Not too long ago, I wrote about Fr. Christopher Jabara, an Antiochian priest who visited America in 1893-94. Jabara preceded St. Raphael Hawaweeny, but he wasn’t the first Antiochian priest to come to the United States. That title, I believe, belongs to Fr. Constantine Tarazy.
Tarazy was a celibate priest (possibly an archimandrite) from Damascus, and he arrived in America in 1892. He doesn’t appear to have been sent by the Patriarchate of Antioch, or anything — he seems to have come on his own initiative. In June of 1893, he celebrated what appears to be the first Orthodox liturgy in Boston. From the Boston Globe (6/27/1893):
Rev. Constantin Terzis of Damascus, a priest of the Greek Orthodox Church, celebrated mass in the parish rooms connected with St. Paul’s Episcopal church, Tremont st., Sunday morning. This is perhaps the first time such an event has been witnessed in Boston. The ritual is like that of the “high church” Episcopal service. Dr. Terzis is an Arabian, and has been a professor in theology at Athens, Greece. He is quite an elderly man and unmarried.

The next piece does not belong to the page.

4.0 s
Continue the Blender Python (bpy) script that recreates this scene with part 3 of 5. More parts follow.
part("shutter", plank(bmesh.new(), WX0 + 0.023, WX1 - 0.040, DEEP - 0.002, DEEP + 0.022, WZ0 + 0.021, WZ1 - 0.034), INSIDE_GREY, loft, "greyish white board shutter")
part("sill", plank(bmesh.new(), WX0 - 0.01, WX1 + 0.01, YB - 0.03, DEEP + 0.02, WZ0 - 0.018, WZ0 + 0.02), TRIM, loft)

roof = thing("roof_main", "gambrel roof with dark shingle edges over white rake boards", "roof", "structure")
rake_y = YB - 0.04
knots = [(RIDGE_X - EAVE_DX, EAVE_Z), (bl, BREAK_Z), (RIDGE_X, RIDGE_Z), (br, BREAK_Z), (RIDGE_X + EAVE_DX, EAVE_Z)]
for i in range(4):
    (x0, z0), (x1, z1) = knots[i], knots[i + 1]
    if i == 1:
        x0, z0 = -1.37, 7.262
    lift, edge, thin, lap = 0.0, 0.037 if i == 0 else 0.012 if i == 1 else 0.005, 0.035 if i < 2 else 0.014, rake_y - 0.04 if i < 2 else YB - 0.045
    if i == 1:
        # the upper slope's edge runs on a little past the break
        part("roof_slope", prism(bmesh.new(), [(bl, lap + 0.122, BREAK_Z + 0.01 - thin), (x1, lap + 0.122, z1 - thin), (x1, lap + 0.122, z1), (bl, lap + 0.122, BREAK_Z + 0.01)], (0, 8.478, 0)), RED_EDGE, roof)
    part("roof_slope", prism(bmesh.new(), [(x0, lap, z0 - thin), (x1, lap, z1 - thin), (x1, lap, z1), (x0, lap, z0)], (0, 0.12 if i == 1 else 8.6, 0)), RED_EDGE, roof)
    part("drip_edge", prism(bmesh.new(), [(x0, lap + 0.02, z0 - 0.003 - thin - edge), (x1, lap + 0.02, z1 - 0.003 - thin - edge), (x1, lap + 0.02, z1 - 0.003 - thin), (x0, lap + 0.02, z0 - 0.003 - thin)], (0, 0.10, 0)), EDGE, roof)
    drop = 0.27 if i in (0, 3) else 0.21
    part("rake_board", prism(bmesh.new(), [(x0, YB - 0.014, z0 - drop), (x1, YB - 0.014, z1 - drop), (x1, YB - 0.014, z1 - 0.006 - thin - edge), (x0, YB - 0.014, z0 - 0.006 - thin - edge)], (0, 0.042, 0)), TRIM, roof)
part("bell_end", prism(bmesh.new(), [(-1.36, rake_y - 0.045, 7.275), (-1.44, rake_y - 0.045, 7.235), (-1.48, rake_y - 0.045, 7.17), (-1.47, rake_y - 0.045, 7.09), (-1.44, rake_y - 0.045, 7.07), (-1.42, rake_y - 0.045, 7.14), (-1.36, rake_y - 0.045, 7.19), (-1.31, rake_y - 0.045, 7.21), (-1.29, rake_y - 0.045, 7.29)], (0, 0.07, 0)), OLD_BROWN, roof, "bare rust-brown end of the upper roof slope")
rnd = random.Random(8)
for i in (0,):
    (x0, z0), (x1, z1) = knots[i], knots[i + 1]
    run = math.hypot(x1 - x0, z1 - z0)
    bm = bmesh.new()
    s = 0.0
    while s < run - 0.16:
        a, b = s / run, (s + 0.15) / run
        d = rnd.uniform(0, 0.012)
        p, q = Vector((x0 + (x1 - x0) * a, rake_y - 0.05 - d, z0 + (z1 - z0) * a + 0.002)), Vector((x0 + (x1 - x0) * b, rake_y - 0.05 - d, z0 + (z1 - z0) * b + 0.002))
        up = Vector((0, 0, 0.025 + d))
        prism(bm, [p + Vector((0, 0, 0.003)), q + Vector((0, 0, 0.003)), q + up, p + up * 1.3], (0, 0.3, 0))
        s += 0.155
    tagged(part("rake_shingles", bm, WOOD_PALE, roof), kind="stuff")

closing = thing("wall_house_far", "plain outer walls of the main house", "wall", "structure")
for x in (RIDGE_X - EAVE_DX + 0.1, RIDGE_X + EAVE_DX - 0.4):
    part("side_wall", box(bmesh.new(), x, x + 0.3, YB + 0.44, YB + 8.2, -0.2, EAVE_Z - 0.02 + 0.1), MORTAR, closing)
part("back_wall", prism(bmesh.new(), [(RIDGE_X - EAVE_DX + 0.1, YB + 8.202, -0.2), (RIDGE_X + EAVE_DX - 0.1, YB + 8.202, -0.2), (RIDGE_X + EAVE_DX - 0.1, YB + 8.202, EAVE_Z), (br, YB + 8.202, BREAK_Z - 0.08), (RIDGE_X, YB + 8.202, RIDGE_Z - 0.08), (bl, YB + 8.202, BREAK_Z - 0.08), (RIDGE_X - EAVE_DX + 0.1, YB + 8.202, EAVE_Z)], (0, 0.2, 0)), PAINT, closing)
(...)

Tarazy tried to start a church in New York, but the Syrian community was too small to support it. He eventually returned to Syria, where he later became a bishop.
Fr. Christopher Jabara paid a visit to Boston in 1894, but he was speaking with Unitarians about his strange religious ideas, not ministering to the local Orthodox population. I’m not sure when the next Orthodox liturgy in Boston took place, but I suspect it was celebrated by a visiting Greek priest in 1895 or so.